WHAT YOU HAVE TO DO:
Of the lines listed below, return exactly those that run from the line containing "6. More parts follow." through the line containing "return top_panel(name, lambda", both included.

RECORDED INFORMATION:
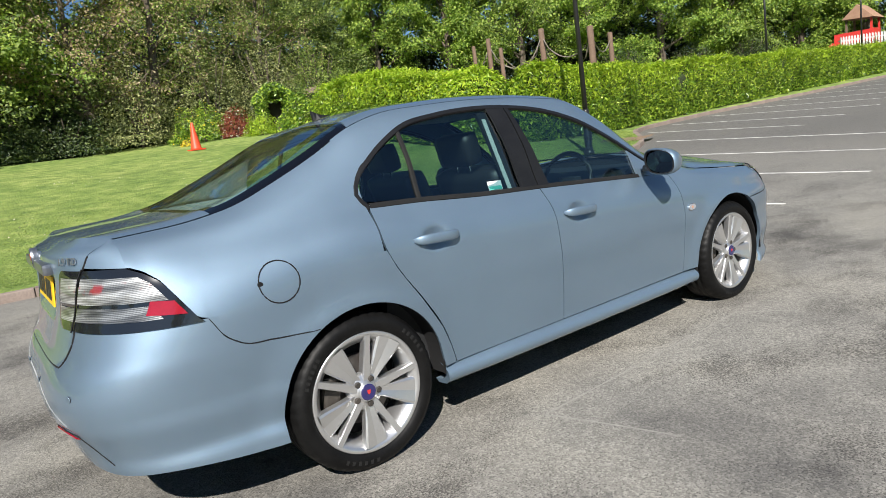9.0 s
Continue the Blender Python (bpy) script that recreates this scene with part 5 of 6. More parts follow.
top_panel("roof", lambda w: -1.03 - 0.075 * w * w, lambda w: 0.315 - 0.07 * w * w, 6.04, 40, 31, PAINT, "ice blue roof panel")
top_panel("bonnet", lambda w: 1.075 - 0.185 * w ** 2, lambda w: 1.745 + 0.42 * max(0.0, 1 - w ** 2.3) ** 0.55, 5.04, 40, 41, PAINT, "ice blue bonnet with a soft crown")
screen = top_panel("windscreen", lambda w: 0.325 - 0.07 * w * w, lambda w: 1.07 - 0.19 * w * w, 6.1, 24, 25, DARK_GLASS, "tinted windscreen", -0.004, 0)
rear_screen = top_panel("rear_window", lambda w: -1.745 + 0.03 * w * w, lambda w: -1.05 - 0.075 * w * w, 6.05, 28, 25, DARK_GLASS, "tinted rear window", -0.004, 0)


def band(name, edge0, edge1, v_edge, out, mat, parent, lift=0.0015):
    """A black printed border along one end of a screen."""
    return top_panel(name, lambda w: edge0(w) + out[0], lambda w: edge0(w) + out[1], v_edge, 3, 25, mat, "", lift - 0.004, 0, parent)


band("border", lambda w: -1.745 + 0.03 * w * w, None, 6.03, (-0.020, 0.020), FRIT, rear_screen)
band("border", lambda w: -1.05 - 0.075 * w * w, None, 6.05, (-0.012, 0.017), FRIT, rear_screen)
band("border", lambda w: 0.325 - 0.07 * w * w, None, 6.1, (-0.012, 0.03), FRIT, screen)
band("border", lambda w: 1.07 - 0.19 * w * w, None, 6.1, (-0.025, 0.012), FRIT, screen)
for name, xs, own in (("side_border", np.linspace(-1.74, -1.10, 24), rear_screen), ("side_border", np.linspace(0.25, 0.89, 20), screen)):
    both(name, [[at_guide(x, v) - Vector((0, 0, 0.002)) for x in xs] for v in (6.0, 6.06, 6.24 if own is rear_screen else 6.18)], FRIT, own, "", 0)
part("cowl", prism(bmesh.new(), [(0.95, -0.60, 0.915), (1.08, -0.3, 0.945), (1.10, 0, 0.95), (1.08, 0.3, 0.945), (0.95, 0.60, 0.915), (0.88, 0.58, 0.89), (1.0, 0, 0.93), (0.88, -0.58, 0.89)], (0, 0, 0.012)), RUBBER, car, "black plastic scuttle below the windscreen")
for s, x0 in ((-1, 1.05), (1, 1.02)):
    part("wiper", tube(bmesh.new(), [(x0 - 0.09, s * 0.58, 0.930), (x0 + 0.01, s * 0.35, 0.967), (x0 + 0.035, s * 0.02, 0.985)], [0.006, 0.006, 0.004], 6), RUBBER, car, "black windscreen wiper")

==

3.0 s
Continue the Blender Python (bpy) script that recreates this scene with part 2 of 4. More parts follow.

RESULT BELOW:
Continue the Blender Python (bpy) script that recreates this scene with part 5 of 6. More parts follow.
top_panel("roof", lambda w: -1.03 - 0.075 * w * w, lambda w: 0.315 - 0.07 * w * w, 6.04, 40, 31, PAINT, "ice blue roof panel")
top_panel("bonnet", lambda w: 1.075 - 0.185 * w ** 2, lambda w: 1.745 + 0.42 * max(0.0, 1 - w ** 2.3) ** 0.55, 5.04, 40, 41, PAINT, "ice blue bonnet with a soft crown")
screen = top_panel("windscreen", lambda w: 0.325 - 0.07 * w * w, lambda w: 1.07 - 0.19 * w * w, 6.1, 24, 25, DARK_GLASS, "tinted windscreen", -0.004, 0)
rear_screen = top_panel("rear_window", lambda w: -1.745 + 0.03 * w * w, lambda w: -1.05 - 0.075 * w * w, 6.05, 28, 25, DARK_GLASS, "tinted rear window", -0.004, 0)


def band(name, edge0, edge1, v_edge, out, mat, parent, lift=0.0015):
    """A black printed border along one end of a screen."""
    return top_panel(name, lambda w: edge0(w) + out[0], lambda w: edge0(w) + out[1], v_edge, 3, 25, mat, "", lift - 0.004, 0, parent)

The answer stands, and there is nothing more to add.